Dissociating Predictive and Postdictive Audiovisual Inference

Talk Presentation 32.16: Sunday, May 17, 2026, 10:45 am – 12:30 pm, Talk Room 1
Session: Multisensory Processing

Manda Fischer1,2 (manda.fischer@utoronto.ca), Keisuke Fukuda1,2; 1University of Toronto, 2University of Toronto Mississauga

Our brains have the remarkable ability to use contextual information to resolve perceptual uncertainty. This reliance on context has been demonstrated when information is presented before a stimulus (supporting predictive inference) and after it (supporting postdictive inference). However, it remains unclear whether these two forms of inference rely on overlapping or distinct mechanisms. We addressed this question using an audiovisual working memory task designed to test how category-level auditory cues influence visual face perception in a predictive and postdictive manner. Each trial participants (N=84) briefly viewed a face morphed along a female–male continuum (100 ms) and later reconstructed it after a short retention interval (1900 ms) using a continuous morph slider. To manipulate auditory context, either a male or female voice was presented 1000 ms before (pre-cue) or after (post-cue) face onset.
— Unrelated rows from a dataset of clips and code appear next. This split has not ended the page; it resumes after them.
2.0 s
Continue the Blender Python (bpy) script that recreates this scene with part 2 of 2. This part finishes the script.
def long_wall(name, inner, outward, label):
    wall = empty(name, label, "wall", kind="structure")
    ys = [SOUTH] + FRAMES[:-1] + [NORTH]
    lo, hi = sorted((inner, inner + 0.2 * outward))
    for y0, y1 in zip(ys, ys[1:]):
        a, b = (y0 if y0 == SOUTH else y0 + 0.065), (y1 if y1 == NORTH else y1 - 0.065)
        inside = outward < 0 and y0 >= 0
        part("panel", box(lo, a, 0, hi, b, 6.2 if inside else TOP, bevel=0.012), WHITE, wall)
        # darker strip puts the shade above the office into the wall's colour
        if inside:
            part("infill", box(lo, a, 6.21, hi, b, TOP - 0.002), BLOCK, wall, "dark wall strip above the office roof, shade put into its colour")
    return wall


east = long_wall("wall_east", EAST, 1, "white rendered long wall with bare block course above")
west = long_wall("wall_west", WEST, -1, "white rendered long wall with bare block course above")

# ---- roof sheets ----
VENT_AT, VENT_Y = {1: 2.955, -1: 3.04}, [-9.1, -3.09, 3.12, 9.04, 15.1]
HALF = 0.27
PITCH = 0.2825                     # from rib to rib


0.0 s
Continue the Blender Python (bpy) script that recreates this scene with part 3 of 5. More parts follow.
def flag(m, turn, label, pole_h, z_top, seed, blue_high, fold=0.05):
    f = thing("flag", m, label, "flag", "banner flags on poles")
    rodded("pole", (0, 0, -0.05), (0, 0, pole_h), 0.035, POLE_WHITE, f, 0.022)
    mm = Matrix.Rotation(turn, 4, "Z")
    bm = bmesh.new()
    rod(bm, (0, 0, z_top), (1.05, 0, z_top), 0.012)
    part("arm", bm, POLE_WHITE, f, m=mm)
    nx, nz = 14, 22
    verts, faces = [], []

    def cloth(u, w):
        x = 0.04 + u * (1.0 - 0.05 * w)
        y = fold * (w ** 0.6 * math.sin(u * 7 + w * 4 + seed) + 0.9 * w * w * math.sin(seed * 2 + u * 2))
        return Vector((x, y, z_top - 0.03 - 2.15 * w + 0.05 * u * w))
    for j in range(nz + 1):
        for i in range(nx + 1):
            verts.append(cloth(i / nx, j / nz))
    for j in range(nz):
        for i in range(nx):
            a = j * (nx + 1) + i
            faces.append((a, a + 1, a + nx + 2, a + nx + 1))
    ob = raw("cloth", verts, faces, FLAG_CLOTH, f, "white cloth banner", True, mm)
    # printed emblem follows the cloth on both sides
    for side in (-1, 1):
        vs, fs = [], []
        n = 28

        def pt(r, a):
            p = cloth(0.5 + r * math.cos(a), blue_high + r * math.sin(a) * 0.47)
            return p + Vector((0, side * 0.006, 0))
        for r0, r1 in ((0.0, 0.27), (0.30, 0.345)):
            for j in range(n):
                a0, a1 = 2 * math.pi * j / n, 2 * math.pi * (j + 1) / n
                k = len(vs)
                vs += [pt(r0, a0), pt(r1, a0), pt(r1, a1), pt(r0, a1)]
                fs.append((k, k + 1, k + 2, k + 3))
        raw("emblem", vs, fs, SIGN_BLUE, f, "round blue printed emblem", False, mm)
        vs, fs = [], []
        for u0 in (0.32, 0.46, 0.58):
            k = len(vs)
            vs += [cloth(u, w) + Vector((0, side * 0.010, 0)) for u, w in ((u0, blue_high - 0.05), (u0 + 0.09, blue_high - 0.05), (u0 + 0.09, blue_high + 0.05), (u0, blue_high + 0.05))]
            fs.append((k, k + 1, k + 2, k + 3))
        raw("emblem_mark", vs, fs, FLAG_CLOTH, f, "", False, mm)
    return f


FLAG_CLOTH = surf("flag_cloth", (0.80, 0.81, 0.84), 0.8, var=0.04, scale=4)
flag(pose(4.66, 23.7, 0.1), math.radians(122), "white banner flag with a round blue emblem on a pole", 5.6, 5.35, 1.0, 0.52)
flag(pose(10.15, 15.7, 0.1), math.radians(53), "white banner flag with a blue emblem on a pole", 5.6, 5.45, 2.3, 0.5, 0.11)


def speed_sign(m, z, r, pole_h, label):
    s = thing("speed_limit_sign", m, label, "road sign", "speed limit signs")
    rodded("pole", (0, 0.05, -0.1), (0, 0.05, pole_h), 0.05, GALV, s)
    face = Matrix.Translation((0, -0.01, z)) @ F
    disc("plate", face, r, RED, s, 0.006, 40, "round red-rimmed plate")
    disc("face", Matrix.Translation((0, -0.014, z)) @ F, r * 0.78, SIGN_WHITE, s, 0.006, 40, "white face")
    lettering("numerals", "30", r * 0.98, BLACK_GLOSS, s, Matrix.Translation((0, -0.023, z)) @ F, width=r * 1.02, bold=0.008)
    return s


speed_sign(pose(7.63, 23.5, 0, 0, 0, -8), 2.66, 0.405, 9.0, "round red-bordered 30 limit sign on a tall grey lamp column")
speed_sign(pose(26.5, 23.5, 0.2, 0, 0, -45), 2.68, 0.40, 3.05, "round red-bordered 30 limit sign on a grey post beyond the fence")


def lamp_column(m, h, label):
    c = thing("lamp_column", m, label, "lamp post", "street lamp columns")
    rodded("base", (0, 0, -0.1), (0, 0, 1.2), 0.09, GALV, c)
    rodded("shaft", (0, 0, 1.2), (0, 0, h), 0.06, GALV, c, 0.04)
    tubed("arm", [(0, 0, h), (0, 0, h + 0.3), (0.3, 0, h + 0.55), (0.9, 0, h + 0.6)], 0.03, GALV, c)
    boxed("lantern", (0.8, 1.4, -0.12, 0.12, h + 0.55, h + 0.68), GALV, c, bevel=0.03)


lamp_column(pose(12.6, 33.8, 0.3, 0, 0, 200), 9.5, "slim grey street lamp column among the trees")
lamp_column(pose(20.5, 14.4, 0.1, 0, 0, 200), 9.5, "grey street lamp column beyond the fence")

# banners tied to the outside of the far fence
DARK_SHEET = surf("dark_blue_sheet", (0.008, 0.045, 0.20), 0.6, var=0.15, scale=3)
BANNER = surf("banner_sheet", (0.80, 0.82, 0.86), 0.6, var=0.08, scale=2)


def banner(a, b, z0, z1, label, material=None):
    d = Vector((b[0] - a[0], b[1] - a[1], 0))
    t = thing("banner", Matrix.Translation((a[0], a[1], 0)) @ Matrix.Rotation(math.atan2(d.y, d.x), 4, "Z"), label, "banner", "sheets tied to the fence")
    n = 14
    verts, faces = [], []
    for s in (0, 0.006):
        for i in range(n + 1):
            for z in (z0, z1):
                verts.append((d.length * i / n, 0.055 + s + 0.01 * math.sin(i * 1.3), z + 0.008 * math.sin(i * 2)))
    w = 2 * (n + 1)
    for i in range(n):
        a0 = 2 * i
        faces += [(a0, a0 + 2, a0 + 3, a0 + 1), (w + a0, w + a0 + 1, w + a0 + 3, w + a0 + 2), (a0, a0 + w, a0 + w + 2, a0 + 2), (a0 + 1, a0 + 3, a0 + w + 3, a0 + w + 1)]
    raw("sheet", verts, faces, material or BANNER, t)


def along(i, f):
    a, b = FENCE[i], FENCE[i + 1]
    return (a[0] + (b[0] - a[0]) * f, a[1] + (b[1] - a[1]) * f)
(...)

Mixed-effects modeling revealed that the voice cue biased face reconstructions toward the gender of the voice in both pre- and post-cue conditions, but in distinct ways. Pre-cue presentation produced a uniform shift toward the cued gender across the continuum (cue main effect), reflecting a predictive bias. Post-cue presentation produced a gender-dependent modulation, strongest for ambiguous/moderately gendered faces (cue × face interaction), reflecting a postdictive reinterpretation of the visual input. Significant cue effects in both pre- and post-cue conditions clustered near ambiguous faces, highlighting the range where perception is most malleable. Cue effects were uncorrelated across individuals, suggesting that predictive and postdictive mechanisms are dissociable. Moreover, the influence of the auditory cue was largest when the visual face signal contributed less to the final percept, reflecting a trade-off between auditory and visual sources of information in shaping perception. Taken together, our results suggest that distinct mechanisms underlie predictive and postdictive inference, each dynamically leveraging auditory context to disambiguate visual input, especially when the fidelity of this input is low.

Acknowledgements: We thank Kayla Vasquez for their help with data collection.